By Yoo Dong-ho
Staff Reporter
A South Korean national was stranded in the Iraqi city of Mosul, 450 kilometers north of Baghdad, due to the deteriorating security situation, the Foreign Ministry said on Tuesday.
Choi Wook, a 33-year-old worker employed by Cana General Trading Co., was stranded while being sent on an assignment to a U.S. air force base in the city of Suni stronghold. Cana, supplier of foodstuffs and uniforms for U.S. soldiers, is the employer of Kim Sun-il, who was kidnapped and killed by Muslim terrorists. Cana president Kim Chun-ho is scheduled to return to Seoul to explain the circumstances surround Kim’s death.
``We instructed the Korean embassy in Iraq to take measures to help Choi return home as early as possible,’’ ministry spokesman Shin Bong-kil said. Choi has been working at the post exchange of the U.S.-controlled airport in Mosul. In an attempt to communicate with Choi, the embassy sent an e-mail to him and confirmed that the message was received, Shin said.
After news of fellow worker Kim’s murder broke out on June 23, Choi was seeking to find a way out of Iraq to return home. With the threat of insurgency mounting ahead of the transfer of sovereignty to an interim Iraqi government, however, he had been isolated at a U.S. military base for about a week.
The news coincided with an unidentified rumor that in addition to Kim, other South Korean workers in Iraq might have been held captive by Islamic insurgents.
Meanwhile, Cana’s president faced allegations that he has not heeded the government’s repeated calls to take safety measures for his employees in the war-torn Middle Eastern nation.

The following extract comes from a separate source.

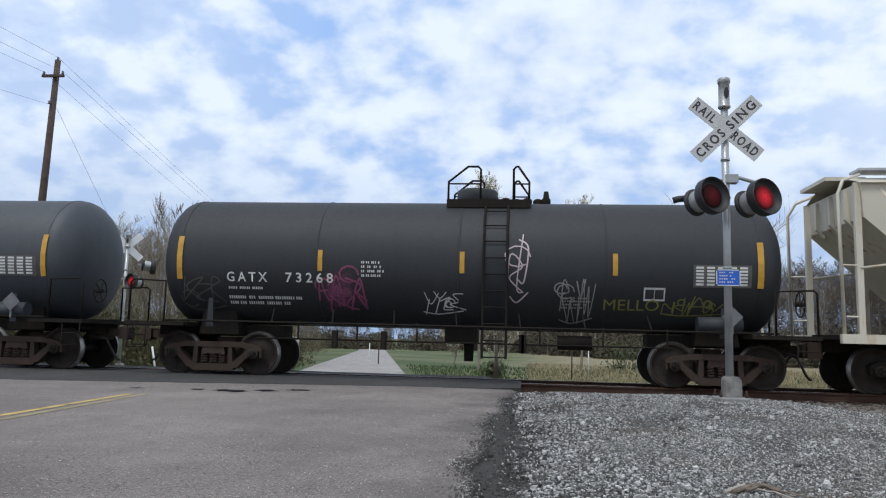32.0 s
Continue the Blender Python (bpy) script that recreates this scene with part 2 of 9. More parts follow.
# ---------------------------------------------------------------- mesh helpers
def part(name, bm, mat, parent, label="", smooth=False):
    """Links a bmesh (or a mesh) as one object under a thing."""
    if isinstance(bm, bmesh.types.BMesh):
        me = bpy.data.meshes.new(name)
        if smooth:
            for f in bm.faces:
                f.smooth = True
        bm.to_mesh(me)
        bm.free()
    else:
        me = bm
    if mat is not None:
        mats = mat if isinstance(mat, (list, tuple)) else [mat]
        if not me.materials:
            for x in mats:
                me.materials.append(x)
    ob = new(name, me)
    ob.parent = parent
    if label:
        ob["label"] = label
    return ob


def thing(name, label, category, group="", kind="", at=None):
    ob = tagged(new(name), label, category, group, kind)
    ob.empty_display_size = 0.3
    if at is not None:
        ob.matrix_basis = at
    return ob


def box(bm, x0, x1, y0, y1, z0, z1, mi=0):
    vs = [bm.verts.new((x, y, z)) for x in (x0, x1) for y in (y0, y1) for z in (z0, z1)]
    for q in ((0, 1, 3, 2), (4, 6, 7, 5), (0, 4, 5, 1), (2, 3, 7, 6), (0, 2, 6, 4), (1, 5, 7, 3)):
        bm.faces.new([vs[i] for i in q]).material_index = mi
    return vs


def boxes(*specs):
    bm = bmesh.new()
    for s in specs:
        box(bm, *s)
    return bm


def prism(bm, poly, y0, y1, mi=0):
    """A polygon in x, z carried from y0 to y1."""
    area = sum(poly[i][0] * poly[(i + 1) % len(poly)][1] - poly[(i + 1) % len(poly)][0] * poly[i][1] for i in range(len(poly)))
    if area < 0:
        poly = poly[::-1]
    a = [bm.verts.new((x, y0, z)) for x, z in poly]
    b = [bm.verts.new((x, y1, z)) for x, z in poly]
    n = len(poly)
    faces = [bm.faces.new(a), bm.faces.new(b[::-1])]
    for i in range(n):
        faces.append(bm.faces.new((a[i], b[i], b[(i + 1) % n], a[(i + 1) % n])))
    if y1 < y0:
        for f in faces:
            f.normal_flip()
    for f in faces:
        f.material_index = mi
    return faces


def tube(bm, p, q, r0, r1=None, n=8, mi=0, caps=True):
    p, q = Vector(p), Vector(q)
    r1 = r0 if r1 is None else r1
    d = (q - p)
    if d.length < 1e-6:
        return
    d.normalize()
    a = d.orthogonal().normalized()
    b = d.cross(a)
    ring = []
    for c, r in ((p, r0), (q, r1)):
        ring.append([bm.verts.new(c + (a * math.cos(t) + b * math.sin(t)) * r) for t in (2 * math.pi * i / n for i in range(n))])
    for i in range(n):
        f = bm.faces.new((ring[0][i], ring[0][(i + 1) % n], ring[1][(i + 1) % n], ring[1][i]))
        f.smooth, f.material_index = n > 5, mi
    if caps:
        bm.faces.new(ring[0][::-1]).material_index = mi
        bm.faces.new(ring[1]).material_index = mi


def pipe(bm, pts, r, n=6, mi=0):
    """One unbroken bent tube through the points."""
    pts = [Vector(p) for p in pts]
    closed = (pts[0] - pts[-1]).length < 1e-6
    if closed:
        pts = pts[:-1]
    m = len(pts)
    rings, a = [], None
    for i, p in enumerate(pts):
        if closed:
            d = pts[(i + 1) % m] - pts[i - 1]
        else:
            d = pts[min(i + 1, m - 1)] - pts[max(i - 1, 0)]
        d.normalize()
        a = d.orthogonal().normalized() if a is None else (a - d * a.dot(d)).normalized()
        b = d.cross(a)
        rings.append([bm.verts.new(p + (a * math.cos(t) + b * math.sin(t)) * r) for t in (2 * math.pi * k / n for k in range(n))])
    for i in range(m if closed else m - 1):
        u, v = rings[i], rings[(i + 1) % m]
        for k in range(n):
            f = bm.faces.new((u[k], u[(k + 1) % n], v[(k + 1) % n], v[k]))
            f.smooth, f.material_index = n > 5, mi
    if not closed:
        bm.faces.new(rings[0][::-1]).material_index = mi
        bm.faces.new(rings[-1]).material_index = mi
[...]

After securing an intelligence tip on May 10 indicating Cana’s Christian staff members could fall victim to kidnappers, the South Korean embassy in Iraq strongly urged Kim on May 14 to evacuate his employees, according to a government official. It was about a month before Kim Sun-il’s kidnapping.
But the warning fell on deaf ears’, according to a government official who requested to remain anonymous.
Although the president of Cana visited the South Korean embassy in Iraq four times after he learned of Kim’s abduction, he remained tight-lipped about his employee’s whereabouts, the official added.
In the wake of the abduction and killing of Kim in Iraq, there are growing calls for South Koreans to take responsibility for their decisions to go to dangerous regions despite government warnings.